>>633475Cultural differences. Whitey has a pretty long history with the outdoors - the British established game reserves in Africa, White Americans established the aforementioned national parks, etc. Even today the Boy Scouts of America is seen as a largely White organization. Mountain men, explorers, and trappers are an integral part of the White American history and cultural heritage, but to nonwhites they're just more old dead honkeys. I suspect this connection has far deeper roots, since old folktales in White countries often involve the fae, dwarves, and other things that are inextricably tied to nature. Maybe it goes all the way back to paganism, or maybe there's something hereditary in Europeans that causes this attraction. There's a correlation either way.
Blacks, on the other hand, have never felt this connection to the outdoors. When colonialism ended in Africa, the animals in the game reserves were slaughtered for food until wealthy white people paid to protect them. It wasn't necessarily out of malice; preserving wildlife simply wasn't something they cared about. Similarly, Black culture in America is entirely urban-centric.
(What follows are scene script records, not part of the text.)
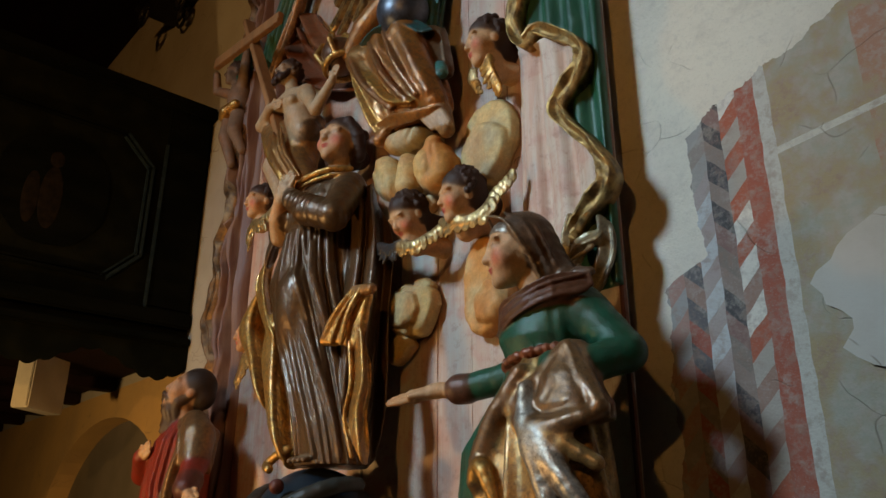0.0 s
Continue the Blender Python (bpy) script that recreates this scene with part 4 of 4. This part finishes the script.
    for p, r in (([(-1.235, 1.262, 1.86), (-1.215, 1.243, 1.77), (-1.18, 1.236, 1.68), (-1.15, 1.24, 1.60)], 0.017), ([(-1.205, 1.25, 1.79), (-1.165, 1.236, 1.73), (-1.11, 1.24, 1.66), (-1.08, 1.26, 1.60)], 0.016)):
        k.limb(spline(p, 8), [r * 0.7, r, r, r, r, r, r, r * 0.8], SILVER, 0.022)
    k.limb(spline([(-1.21, 1.255, 1.765), (-1.14, 1.25, 1.745), (-1.075, 1.28, 1.70)], 6), [0.016] * 6, SKIRT, 0.03)
    k.limb(spline([(-1.20, 1.245, 1.73), (-1.14, 1.245, 1.68), (-1.09, 1.27, 1.60)], 6), [0.014] * 6, BUNDLE, 0.03)
    # head
    c, s, yaw = (-1.372, 1.405, 2.230), 0.19, -38
    f = Matrix.Rotation(radians(yaw), 3, 'Z')
    F = np.array(f)
    at = lambda x, y, z: np.array(c) + F @ np.array((x, y, z)) * s
    k.head(c, s, yaw, -2, 0, None, neck=0)
    k.limb([at(0, 0.12, -0.24), (-1.335, 1.44, 2.10)], (0.030, 0.036), SKIN, 0.010)

    # silvered cap over the brow, veil from the crown behind the ears to the nape
    def hood(centre, radii, y_top, slope, paint, tail):
        m = np.array(radii) * s

        def dist(P):
            q = (P - np.array(c)) @ F
            u = (q - np.array(centre) * s) / m
            d = (np.sqrt((u ** 2).sum(-1)) - 1) * m.min()
            if tail:
                a, b = np.array((0, 0.12, 0.06)) * s, np.array((0, 0.40, -0.62)) * s
                g = np.clip(((q - a) @ (b - a)) / ((b - a) @ (b - a)), 0, 1)
                r = (0.37 - 0.17 * g) * s * (1 + 0.05 * np.sin(9 * np.arctan2(q[..., 0], q[..., 1]) + 4 * g))
                d = np.minimum(d, np.linalg.norm((q - a - g[..., None] * (b - a)) * (1, 0.95, 1), axis=-1) - r)
            edge = (y_top + slope * (0.35 * s - q[..., 2]) / s) * s - q[..., 1]
            return np.maximum(d, edge * 0.85) * 0.9
        R = 0.9 * s
        k.add(dist, np.array(c) - (R, R, R), np.array(c) + (R, R, 0.6 * s), paint, 0.002)
    hood((0, 0.030, 0.108), (0.345, 0.422, 0.412), -0.64, 2.6, (0.24, 0.21, 0.17, 0.6), False)
    hood((0, 0.060, 0.105), (0.388, 0.435, 0.432), -0.27, 0.70, VEIL, True)
    k.limb([at(0, 0.14, 0.20), at(0.06, 0.42, -0.22), (-1.250, 1.470, 2.125)], (0.068, 0.052, 0.030), VEIL, 0.02, 0.0015, 0.03)
    k.limb([(-1.265, 1.455, 2.125), (-1.225, 1.455, 2.150), (-1.195, 1.46, 2.150)], (0.022, 0.018, 0.012), VEIL, 0.012)
    for e in (-1, 1):
        k.limb(spline([at(e * 0.06, -0.36, 0.49), at(e * 0.29, -0.22, 0.35), at(e * 0.385, -0.06, 0.08), at(e * 0.34, 0.13, -0.22), at(e * 0.24, 0.30, -0.52)], 12), [0.0045] * 12, (0.20, 0.12, 0.06, 0.4), 0.004)
        for q in (0.12, 0.24):
            k.limb(spline([at(e * 0.10, -0.30 + q, 0.53), at(e * 0.33, -0.10 + q, 0.33), at(e * 0.40, 0.04 + q, 0.04), at(e * 0.32, 0.24 + q, -0.34)], 10), [0.003] * 10, VEIL, 0.008)
    return k.mesh("statue", "carved female statue in green dress with brown veil and gilded skirt", "statue")


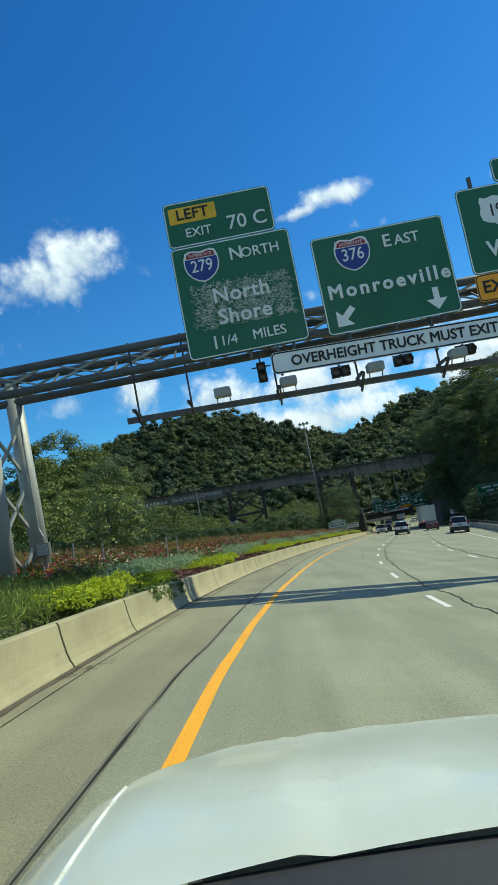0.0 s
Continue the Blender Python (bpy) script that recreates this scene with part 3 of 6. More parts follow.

Their heroes aren't Lewis and Clark or Daniel Boone, but rather Rosa Parks and MLK. The issues that matter to them are policing policy and welfare, not oil drilling in the arctic or deforestation.
Beyond Blacks and Whites, pretty much everybody in the US is descended from recent immigrants. These immigrants settled in cities; it's all they know. I don't really have a great sense for the home cultures of these people, but I don't particularly think of any of them as being nature-oriented the way Whites are.
You see plenty of Chinese and Japanese tourists at American national parks as well, although they often stick to easily accessible parts of the park. To be fair, they probably have limited knowledge of the area and limited time to see America, so this could be a result of being tourists as much as anything.